Questo misto di curiosità biografica e mitizzazione deriva, senza dubbio, dalla sua vita assolutamente scandalosa per i tempi, e dalla sua unione totalizzante con Arthur Rimbaud, per cui il poeta lasciò la moglie Mathilde, e con cui iniziò una lunga peregrinazione nell’Europa del Nord.
Ma torniamo alle Sette storie così. In Due parole di una ragazza il giovane X. s’innamora della bellissima Marie, una prostituta con cui inizia a convivere in una camera in affitto nel ventre di Parigi. La narrazione è condotta per immagini talmente evocative da far sentire l’odore affascinante dei sotterranei della città maledetta, le storie inutili e sublimi di questa nuova modernità urbana, cantata epicamente da Baudelaire, ed eternata dalla pittura impressionista. E sono proprio questi i richiami della prosa di Verlaine, come si evince da questo passo, emblematica trasposizione di motivi cari al pennello di Degas, ma anche di Zandomeneghi:
«Dopo aver attorcigliato in modo sommario i suoi stupendi capelli in un fiero chignon, fece bollire dell’acqua che, miscelata ad acqua fredda, versò in un catino di ferro smaltato, lavandosi, senza indugiare, dai piedi in su. (…) Oh che corpo! Oh, dal collo alle dita dei piedi, questo candore latteo che si alternava, palpitando, al rosa marmoreo (…). X aveva osservato molte donne in mille posizioni diverse. Ma mai un corpo così bello».
È l’occhio del poeta-pittore che inquadra la scena, e dichiara una poetica dello sguardo, del taglio netto da macchina fotografica, che è la stessa tecnica usata per tranciare, a volte senza chiusa, la prosa di queste novelle.
In Charles Husson, il giovane e virile Charles, protettore di Marinette, arriva a rubarle un cliente, ribaltando la scena di gelosia tra i due uomini in uno scambio di sguardi erotici. È l’apoteosi di Parigi come fiera sconosciuta e divoratrice, creatrice di ambiguità, in cui le storie sono semplicemente esistenze, rese quadro dalla cornice sublime di una città matrigna.
È cosi che L’Abate Anne, mandato come vicario a Parigi, ragiona della grande città con le lacrime agli occhi, non volendo abbandonare la serenità della campagna per le tentazioni cittadine: «doveva lasciare anche i suoi bravi confratelli dei dintorni – per andare a farsi inghiottire in questa terribile Parigi, lui debole, questa Parigi mangiatrice di apostoli e divoratrice di profeti». La città diviene il simbolo della perdizione, della lascivia e della libertà, dove più forti convivono le contraddizioni sociali, specie nella grande massa del proletariato, accorso alla ricerca di lavoro.

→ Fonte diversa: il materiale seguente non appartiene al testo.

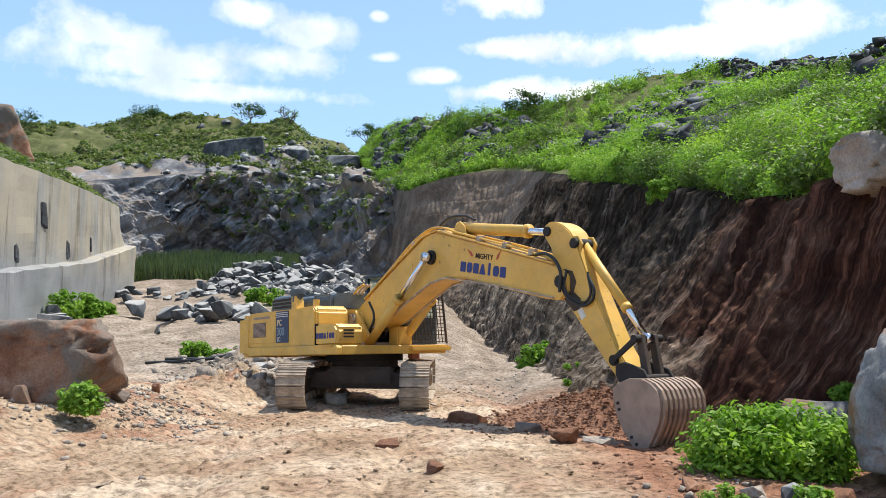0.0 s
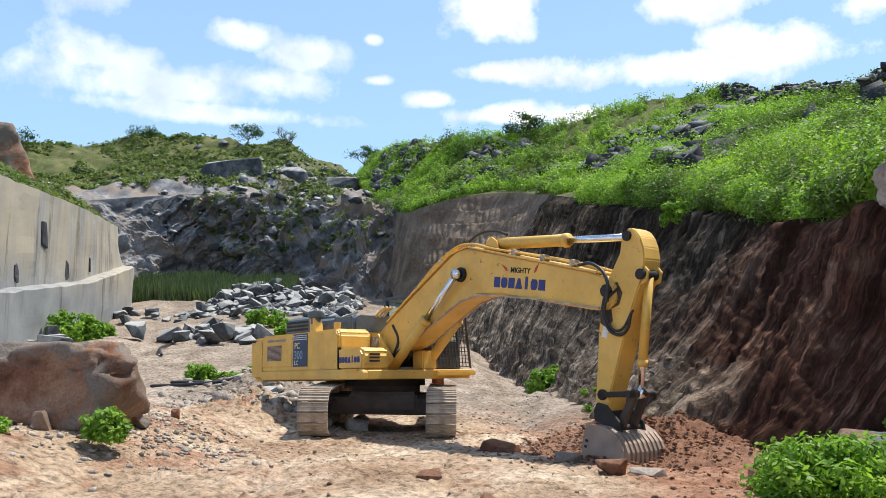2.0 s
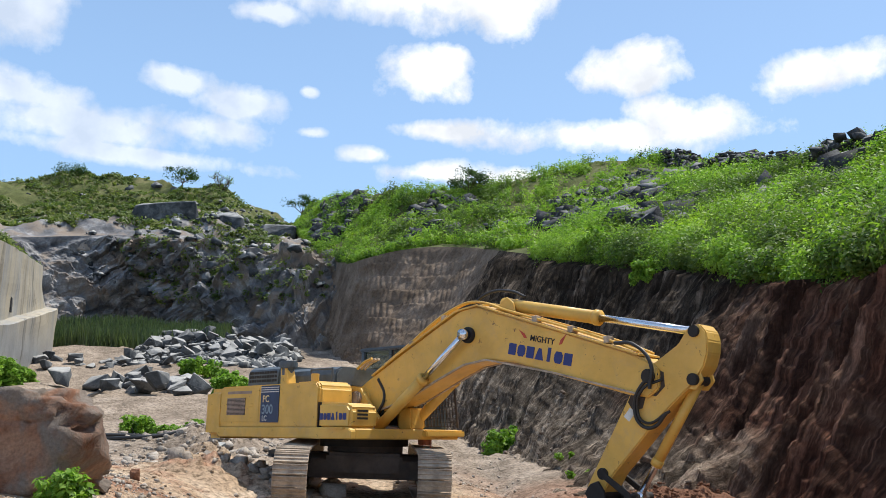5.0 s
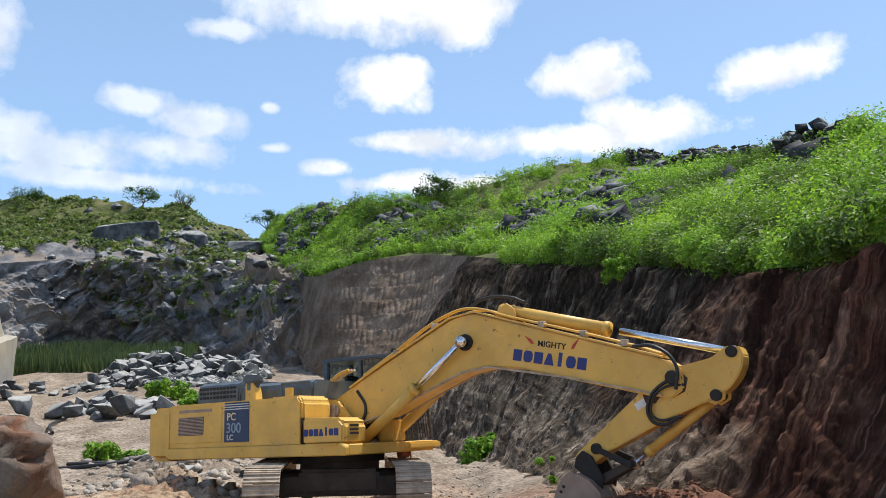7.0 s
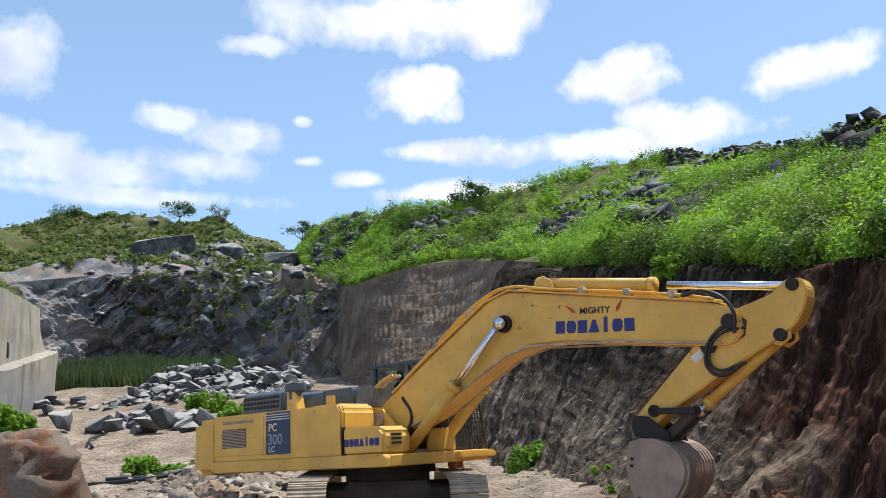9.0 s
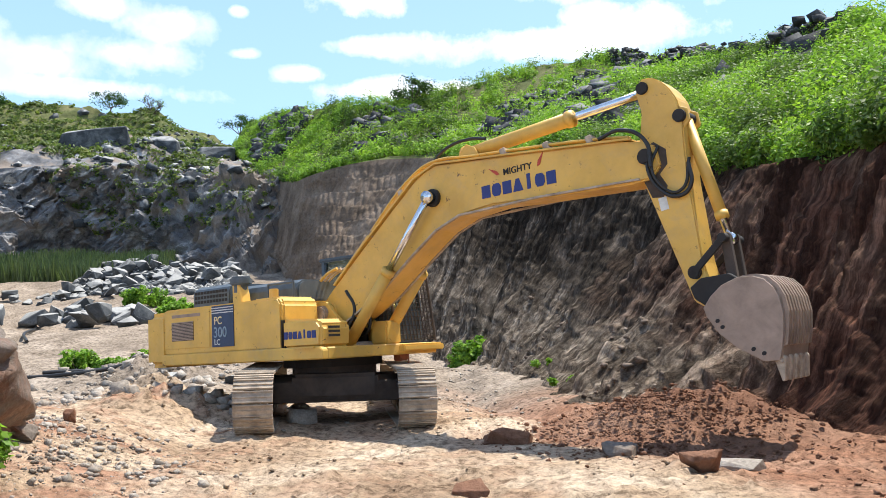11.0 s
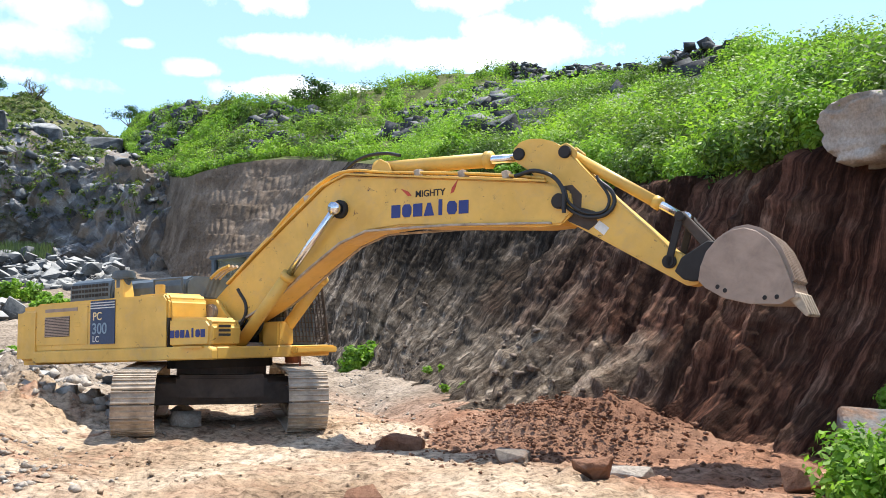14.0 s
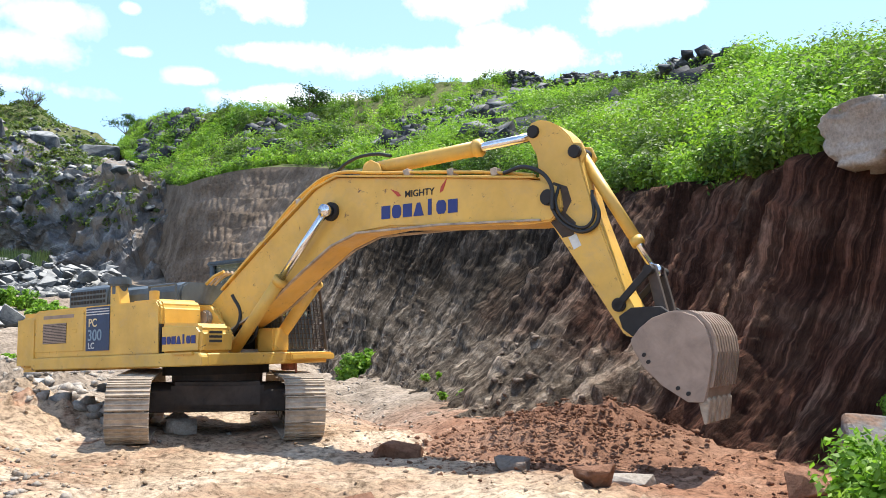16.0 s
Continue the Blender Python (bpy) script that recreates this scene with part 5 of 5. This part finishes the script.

In questo coacervo di storie, tra le vecchie case cadenti che si arrendono agli anni, corroborato dall’atmosfera fin de siècle, c’è ancora spazio per la fiaba e per il soprannaturale, come dimostra la parabola di Storia di uno sguardo e della novella La mano del Maggiore Müller, in cui ritorna il tema, ben diffuso, del corpo diviso, si pensi solamente a Storia di una gamba di Tarchetti.